== EXERCISE GOAL ==
Extract the lines of the material below, beginning with the first and ending with the line that holds "violet glass ball". Skip every picture.
- - - - - - -
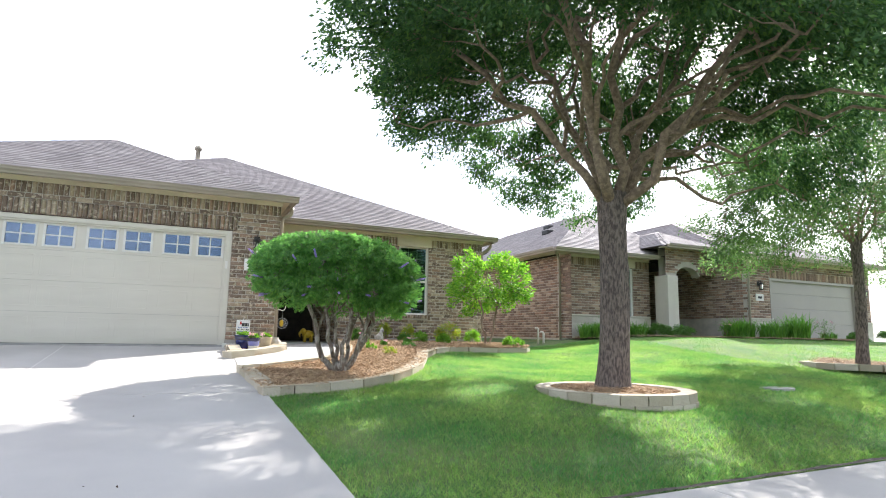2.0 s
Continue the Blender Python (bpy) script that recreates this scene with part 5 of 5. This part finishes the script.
bmesh.ops.create_uvsphere(bm, u_segments=14, v_segments=10, radius=0.035, matrix=Matrix.Translation((4.74, 2.6, 2.22)))
tube(bm, [(4.74, 2.6, 2.25), (4.74, 2.6, 2.66)], 0.002, 4)
tagged(part("hanging_ball", bm, M_PURPLEBALL, smooth=True), "small violet glass ball hanging in the porch", "ornament")

# ---- garden things ----
gs = empty("garden_stake_sign", (5.620, 0.970, 0.06), "rusty pierced metal garden sign on a stake", "garden sign")
bm = bmesh.new()
for zz in np.arange(0.30, 0.60, 0.06):
    box(bm, 5.570, 5.700, 0.965, 0.972, zz, zz + 0.012)
    if zz < 0.53:
        tube(bm, [(5.595 + 0.03 * math.cos(a) + (0.05 if int(zz * 100) % 2 else 0.02), 0.968, zz + 0.036 + 0.02 * math.sin(a)) for a in np.linspace(0, 2 * math.pi, 13)], 0.005, 5)
box(bm, 5.570, 5.585, 0.963, 0.974, 0.30, 0.60)
box(bm, 5.685, 5.700, 0.963, 0.974, 0.30, 0.60)
box(bm, 5.582, 5.688, 0.975, 0.978, 0.31, 0.59)
part("panel", bm, M_RUST, gs)
bm = bmesh.new()
tube(bm, [(5.635, 0.980, 0.0), (5.635, 0.980, 0.31)], 0.006, 6)
part("stake", bm, M_RUST, gs)

# seated cat of cast stone on a small slab
bm = bmesh.new()
cx, cy, cz = 5.95, 1.05, 0.05
box(bm, cx - 0.10, cx + 0.10, cy - 0.07, cy + 0.07, cz, cz + 0.06)
for (dx, dy, dz, rx_, ry_, rz_) in ((-0.02, 0, 0.14, 0.085, 0.065, 0.09), (0.02, 0, 0.21, 0.055, 0.05, 0.09), (0.05, 0, 0.30, 0.048, 0.043, 0.045), (0.055, 0, 0.12, 0.03, 0.05, 0.07)):
    bmesh.ops.create_uvsphere(bm, u_segments=14, v_segments=10, radius=1.0, matrix=Matrix.Translation((cx + dx, cy + dy, cz + dz)) @ Matrix.Diagonal((rx_, ry_, rz_, 1)))
for s_ in (-1, 1):
    bmesh.ops.create_cone(bm, segments=8, radius1=0.018, radius2=0.002, depth=0.045, matrix=Matrix.Translation((cx + 0.045, cy + s_ * 0.025, cz + 0.355)))
tube(bm, [(cx - 0.09, cy, cz + 0.09), (cx - 0.12, cy - 0.02, cz + 0.12), (cx - 0.11, cy - 0.03, cz + 0.18)], [0.016, 0.014, 0.008], 8)
tagged(part("cat_statue", bm, M_CATSTONE, smooth=True), "pale cast stone seated cat in the flower bed", "statue")

# white pipes by the neighbouring wall
for x in (11.85, 12.05):
    bm = bmesh.new()
    tube(bm, [(x, 3.5, -0.1), (x, 3.5, 0.50 - 0.12 * (x > 12.0)), (x - 0.03, 3.5, 0.54 - 0.12 * (x > 12.0)), (x - 0.10, 3.5, 0.54 - 0.12 * (x > 12.0))], 0.035, 12)
    tagged(part("vent_pipe", bm, M_PIPE, smooth=True), "white plastic vent pipe standing in the lawn", "pipe", group="pipes by the neighbouring wall")

# teal metal flower by the garage corner
tf = empty("metal_flower", (-3.36, -0.22, 0.0), "teal painted metal flower on a stake", "garden ornament")
bm = bmesh.new()
tube(bm, [(-3.36, -0.22, 0.05), (-3.36, -0.22, 0.22)], 0.004, 6)
part("stake", bm, M_TEAL, tf)
for ring_r, n_, yy in ((0.062, 14, -0.235), (0.04, 10, -0.245)):
    for k in range(n_):
        a = 2 * math.pi * k / n_
        bm = bmesh.new()
        bmesh.ops.create_uvsphere(bm, u_segments=8, v_segments=5, radius=1.0, matrix=Matrix.Translation((-3.36 + ring_r * math.cos(a), yy, 0.23 + ring_r * math.sin(a)))
                                  @ Matrix.Rotation(-a, 4, "Y") @ Matrix.Diagonal((0.03, 0.006, 0.013, 1)))
        part("petal", bm, M_TEAL, tf)
bm = bmesh.new()
bmesh.ops.create_uvsphere(bm, u_segments=10, v_segments=6, radius=0.02, matrix=Matrix.Translation((-3.36, -0.25, 0.23)))
part("flower_centre", bm, M_TEAL, tf)

# low garden spotlight at the bed edge
sp = empty("garden_spotlight", (4.62, -1.83, -0.12), "small black garden spotlight in the mulch", "garden light")
part("housing", lathe(bmesh.new(), [(0.012, 0.05), (0.022, 0.06), (0.028, 0.09), (0.03, 0.098), (0.018, 0.096)], 14, (4.62, -1.83, -0.13)), M_IRON, sp)
bm = bmesh.new()
tube(bm, [(4.62, -1.83, -0.18), (4.62, -1.83, -0.08)], 0.008, 6)
part("spike", bm, M_IRON, sp)
# small dark ring of stones round the far tree
r2 = empty("tree_ring", (14.4, -4.45, gz(14.4, -4.45)), "low flat stone ring round the young oak", "garden edging")
for i in range(18):
    a = 2 * math.pi * i / 18
    s = new("stone", STONES[i % 5])
    s.parent = r2
    s.location = (1.1 * math.cos(a), 0.95 * math.sin(a), 0.02)
    s.rotation_euler = (0, 0, a + math.pi / 2)
    s.scale = (0.36, 0.18, 0.12)
mulch("mulch_far_ring", [(14.4 + 1.05 * math.cos(2 * math.pi * i / 20), -4.45 + 0.9 * math.sin(2 * math.pi * i / 20)) for i in range(20)],
      lambda x, y: ground(x, y) + 0.04, 2500, "bark mulch round the young oak", 6)


# ---- meter box lid in the lawn ----
bm = bmesh.new()
lid_z = gz(10.0, -5.8) - 0.02
bmesh.ops.create_cone(bm, cap_ends=True, segments=32, radius1=0.26, radius2=0.25, depth=0.05, matrix=Matrix.Translation((10.0, -5.8, lid_z)) @ Matrix.Diagonal((1.15, 0.8, 1, 1)))
meter = tagged(part("meter_box", bm, M_CONC3), "grey oval meter box lid sunk in the lawn", "utility box")


# ---- grass ----
def grass(name, area, count, seed, label, h=0.045):
    r = np.random.default_rng(seed)
    x0, x1, y0, y1 = area
    px, py = r.uniform(x0, x1, count), r.uniform(y0, y1, count)
    k = ~(inside(px, py, [(a * 1.0, b) for a, b in DRIVE]) | inside(px, py, BED) | inside(px, py, LEFTBED) | inside(px, py, [(2.4, -3.2), (2.4, 0.2), (3.4, 5), (5.4, 5), (5.4, 1), (5.0, -1.5)]))
    k &= ((px - TREE[0]) ** 2 + (py - TREE[1]) ** 2) > 1.02 ** 2
    k &= py > -8.525 + 0.05 * np.maximum(0, px - 2.8)
    px, py = px[k], py[k]
    n = len(px)
    pz = ground(px, py) - 0.025
    a = r.uniform(0, 2 * np.pi, n)
    H = h * r.uniform(0.5, 1.25, n)
    W = r.uniform(0.0025, 0.005, n)
    lean = r.uniform(0.3, 1.5, n) * H
    a2 = r.uniform(0, 2 * np.pi, n)
    b = np.stack([px, py, pz], -1)
    s = np.stack([np.cos(a), np.sin(a), np.zeros(n)], -1) * W[:, None]
    tip = b + np.stack([np.cos(a2) * lean, np.sin(a2) * lean, H], -1)
    V = np.stack([b - s, b + s, tip], 1).reshape(-1, 3)
    ob = tagged(link_mesh(name, mesh_np(name, V, np.arange(3 * n).reshape(-1, 3), 3), M_GRASS), label, "grass", kind="stuff")


grass("grass", (2.6, 13.0, -8.62, 2.4), 470000, 7, "short mown green lawn grass")
grass("grass", (13.0, 23.0, -8.0, 2.6), 85000, 8, "short mown green lawn grass before the neighbouring house", 0.042)
grass("grass", (-8.0, -2.7, -8.4, 2.0), 60000, 9, "short mown green lawn grass beside the driveway", 0.042)


# ---- fallen leaves on the paving ----
lr = np.random.default_rng(77)
lx, ly = lr.uniform(-2.5, 2.5, 20), lr.uniform(-8.0, -0.6, 20)
lp = np.stack([lx, ly, ground(lx, ly) + 0.004], -1)
ld = np.stack([lr.normal(0, 1, 20), lr.normal(0, 1, 20), lr.normal(0, 0.12, 20)], -1)
M_DRY = leaf_mat("dry_leaf", [(0.12, 0.08, 0.05), (0.2, 0.14, 0.08), (0.08, 0.06, 0.045)], 0.1, 0.8)
tagged(link_mesh("fallen_leaves", leaf_mesh("fallen_leaves", lp, ld, lr.uniform(0.015, 0.04, 20), lr.uniform(0.008, 0.02, 20), lr), M_DRY),
       "few dry brown leaves lying on the driveway", "leaves", kind="stuff")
- - - - - - -
== RESULT ==
2.0 s
Continue the Blender Python (bpy) script that recreates this scene with part 5 of 5. This part finishes the script.
bmesh.ops.create_uvsphere(bm, u_segments=14, v_segments=10, radius=0.035, matrix=Matrix.Translation((4.74, 2.6, 2.22)))
tube(bm, [(4.74, 2.6, 2.25), (4.74, 2.6, 2.66)], 0.002, 4)
tagged(part("hanging_ball", bm, M_PURPLEBALL, smooth=True), "small violet glass ball hanging in the porch", "ornament")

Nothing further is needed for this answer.